* Earnings of $1.21/share misses estimate by 1 cent
* Sales up 17.7 pct at $2.89 billion, meet expectations
* Sees FY profit below Wall Street estimates
By Jessica Wohl
April 10 (Reuters) - Family Dollar Stores Inc said on Wednesday that sales have perked up as spring weather has finally arrived, but reported a weaker-than-expected quarterly profit which it blamed on a delay in shoppers getting their tax refunds.
Still, the discount retailer was cautious about its upcoming performance, cutting its annual profit forecast for the second time due to expectations its customers would hold off on discretionary spending.
Sales at the end of January and in early February came under pressure as shoppers waited longer than usual for their tax refunds. The U.S. Internal Revenue Service more closely scrutinized tax returns that included earned income tax credit claims this year, leading to some delays. More than 13 million low-to-moderate-income Americans claimed the credit in 2012.
Sales trends improved later in the quarter as shoppers started to get their refunds, but they held off on buying items like spring apparel due to the cold weather.
Family Dollar expects sales of discretionary items such as apparel and home goods could remain under pressure this year. Customers are buying everyday products such as food and cigarettes, but they have lower profit margins than items like short-sleeved shirts and tank tops.
“You’re dealing with the low-end consumer. They buy when they need it,” said Brian Yarbrough, consumer research analyst at Edward Jones. “It does definitely sound like things in April, as the weather has gotten better, have picked up a little bit.”
Shares of Family Dollar were up 0.2 percent at $59.93 in afternoon trading after falling as low as $58.27.
The stock recovered after executives said on a conference call that sales at stores open at least a year were up about 2 percent in March. Family Dollar also saw “good sales” with the dose of warmth in early April, Chief Executive Howard Levine said.
“I still am very cautious on the stock,” said Steven Soranno, senior analyst at Calvert Investment Management, adding that Family Dollar plans to spend more on capital projects and rely on lower-margin food and other items to drive sales growth.
In the second quarter ended March 2, net income rose to $140.1 million, or $1.21 per share, from $136.4 million, or $1.15 per share, a year earlier. Analysts looked for a profit of $1.22 per share, according to Thomson Reuters I/B/E/S.
Sales jumped 17.7 percent to $2.89 billion, meeting Wall Street expectations.
Sales at stores open at least a year, or same-store sales, rose less than expected - up 2.9 percent versus the company’s own forecast of 4 percent to 5 percent and analysts’ average target of 4.1 percent, according to Thomson Reuters I/B/E/S.
Family Dollar continues to add more food and other items to its stores to better compete against larger rivals such as Dollar General Corp.

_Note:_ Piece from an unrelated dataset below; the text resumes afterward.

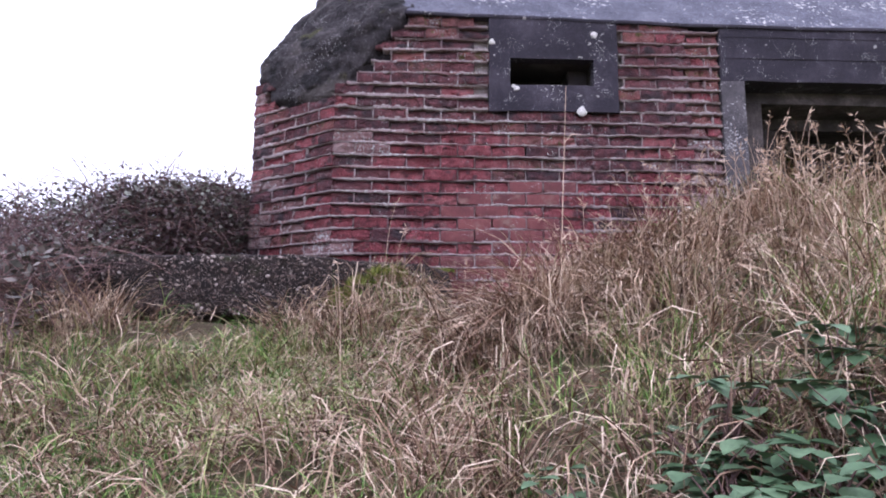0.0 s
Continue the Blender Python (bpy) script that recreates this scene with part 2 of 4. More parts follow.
def wobble(bm, amount, scale=3.0, cuts=0.0):
    """Uneven faces and edges: optionally cuts long edges first, then pushes the points about."""
    if cuts:
        for _ in range(5):
            long = [e for e in bm.edges if e.calc_length() > cuts]
            if not long:
                break
            bmesh.ops.subdivide_edges(bm, edges=long, cuts=1, use_grid_fill=True)
    for v in bm.verts:
        v.co += amount * (noise.noise_vector(v.co * scale) + 0.5 * noise.noise_vector(v.co * scale * 3.1))


def sheet(f, nu, nv):
    """Points and quads of a surface f(u, v), u and v from 0 to 1."""
    verts = [f(i / nu, j / nv) for j in range(nv + 1) for i in range(nu + 1)]
    w = nu + 1
    faces = [(j * w + i, j * w + i + 1, j * w + w + i + 1, j * w + w + i) for j in range(nv) for i in range(nu)]
    return verts, faces


def tube(verts, faces, points, radii, sides=5):
    """Add a tapered tube along points to verts and faces."""
    first = len(verts)
    pts = [Vector(p) for p in points]
    for i, (p, r) in enumerate(zip(pts, radii)):
        d = (pts[min(i + 1, len(pts) - 1)] - pts[max(i - 1, 0)]).normalized()
        a = d.cross(Vector((0.31, 0.95, 0.05))).normalized()
        b = d.cross(a)
        for k in range(sides):
            q = p + r * (math.cos(2 * math.pi * k / sides) * a + math.sin(2 * math.pi * k / sides) * b)
            verts.append(tuple(q))
    for i in range(len(pts) - 1):
        for k in range(sides):
            a, b = first + i * sides + k, first + i * sides + (k + 1) % sides
            faces.append((a, b, b + sides, a + sides))


def smooth01(a, b, x):
    t = np.clip((x - a) / (b - a), 0, 1)
    return t * t * (3 - 2 * t)


# ---- ground: a bank that rises to the pillbox out of a flat field ----
FIELD = -1.5


def ground_height(x, y):
    """Height of the turf, for numbers or arrays."""
    x, y = np.asarray(x, float), np.asarray(y, float)
    s = smooth01(0.9, 3.0, x)
    top = -0.40 + 0.545 * s
    edge = 0.72 + 0.35 * s
    drop = np.maximum(0, -y - edge)
    z = top - 0.345 * drop
    side = np.maximum(0, x - 4.9) * 0.09 + np.maximum(0, x - 6.6) * 0.36 + np.maximum(0, -1.4 - x) * 0.16
    rear = np.maximum(0, y - 4.6) * 0.4
    z = z - side - rear
    k = 0.12
    z = FIELD + k * np.log1p(np.exp((z - FIELD) / k))
    z = z + 0.75 * smooth01(0.1, 1.5, y) * smooth01(-0.15, -0.7, x) * smooth01(-5.0, -2.0, x)
    z = z + 0.31 * np.exp(-((x - 0.96) / 0.31) ** 2 - ((y + 0.68) / 0.24) ** 2)
    z = z - 0.13 * np.exp(-((x - 1.32) / 0.38) ** 2 - ((y + 0.9) / 0.28) ** 2)
    near = np.exp(-((x - 2) ** 2 + (y + 1) ** 2) / 60)
    lump = 0.035 * np.sin(2.3 * x + 1.1 * np.sin(1.7 * y)) * np.sin(2.9 * y + 0.6) + 0.02 * np.sin(6.1 * x + 2) * np.sin(5.3 * y + x)
    return z + lump * near


def graded(lo, hi, fine_lo, fine_hi, step):
    a = list(np.arange(fine_lo, fine_hi + step / 2, step))
    d, v = step, fine_hi
    while v < hi:
        d *= 1.35
        v = min(hi, v + d)
        a.append(v)
    d, v = step, fine_lo
    while v > lo:
        d *= 1.35
        v = max(lo, v - d)
        a.insert(0, v)
    return np.array(a)


gx, gy = graded(-900, 900, -4, 10, 0.09), graded(-900, 900, -6, 2, 0.09)
GX, GY = np.meshgrid(gx, gy)
GZ = ground_height(GX, GY)
gv = np.stack([GX.ravel(), GY.ravel(), GZ.ravel()], 1)
gw = len(gx)
gi = (np.arange(len(gy) - 1)[:, None] * gw + np.arange(gw - 1)[None, :]).ravel()
gf = np.stack([gi, gi + 1, gi + gw + 1, gi + gw], 1)
ground = raw("ground", gv.tolist(), gf.tolist(), M_SOIL, smooth=True)
ground.data.materials.append(M_FIELD)
ground.data.polygons.foreach_set("material_index", [1 if gv[f[0]][0] > 10.5 or gv[f[0]][0] < -8 or gv[f[0]][1] < -9 else 0 for f in gf])
tagged(ground, "rough grassy bank running down to a pale flat field", "ground", kind="structure")

# ---- the pillbox ----
C0, C1, C2, C3 = Vector((-0.08, 0.46, 0)), Vector((0.52, 0, 0)), Vector((6.28, 0, 0)), Vector((6.88, 0.46, 0))
COURSE = 0.0756
SLIT = (1.60, 2.125, 1.13, 1.30)
BLOCK = (1.47, 2.275, 0.962, 1.60)
STILE = 2.93
pillbox = thing("pillbox", 3.4, 1.9, -0.3, "derelict brick-faced concrete pillbox with a wide gun opening", "bunker")


def boxes(name, rows, mat, label="", bevel=0.006, rough=0.004, cuts=0.25, smooth=False):
    bm = bmesh.new()
    for r in rows:
        box(bm, *r, bevel)
    if rough:
        wobble(bm, rough, 4.0, cuts)
    return at(part(name, bm, mat, None, label, smooth), pillbox)


# inner core behind the brick skin, with the loophole going through it
boxes("core_wall", [
    (0.62, SLIT[0], 0.07, 0.95, -0.5, 1.55), (SLIT[1], STILE, 0.07, 0.95, -0.5, 1.55),
    (SLIT[0], SLIT[1], 0.07, 0.95, -0.5, SLIT[2]), (SLIT[0], SLIT[1], 0.07, 0.95, SLIT[3], 1.55)], M_INSIDE, bevel=0, rough=0)
# inward splay pieces of the loophole
boxes("loophole_cheek", [(2.0, 2.124, 0.17, 0.94, 1.131, 1.299)], M_INSIDE, rough=0.002)
boxes("chamber_wall", [
    (0.1, 0.56, 0.95, 3.5, -0.5, 1.4), (6.3, 6.8, 1.0, 3.5, -0.5, 1.6), (0.1, 6.8, 3.5, 3.9, -0.5, 1.6),
    (0.56, 6.3, 1.0, 3.5, -0.5, -0.3)], M_INSIDE, bevel=0, rough=0)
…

Both of the so-called dollar stores are trying to win shoppers from competitors like Wal-Mart Stores Inc, whose sales were also hit by the delayed tax refunds earlier this year.
Dollar General posted better-than-expected quarterly profit last month and said 2013 sales could surpass a strong 2012 as it focuses on goods such as food to attract shoppers in an uncertain economy.
For the fiscal year, Family Dollar now sees earnings of $3.73 to $3.93 a share, while analysts, on average, targeted $3.98 a share.
Family Dollar had previously cut its forecast in January, bringing it down to $3.95 to $4.20 per share from an October outlook of $4.10 to $4.40 per share.
Same-stores sales are now expected to rise 3 percent to 4 percent this year, versus a prior goal of 4 percent to 6 percent. The company now forecasts capital expenditures at $650 million to $700 million this year, up from a prior plan for $600 million to $650 million.
For the current third quarter, it expects to earn 98 cents to $1.08 per share, below analysts’ average target of $1.18. Same-store sales are expected to be at the low end of a 2 percent to 4 percent increase in the third quarter, it said.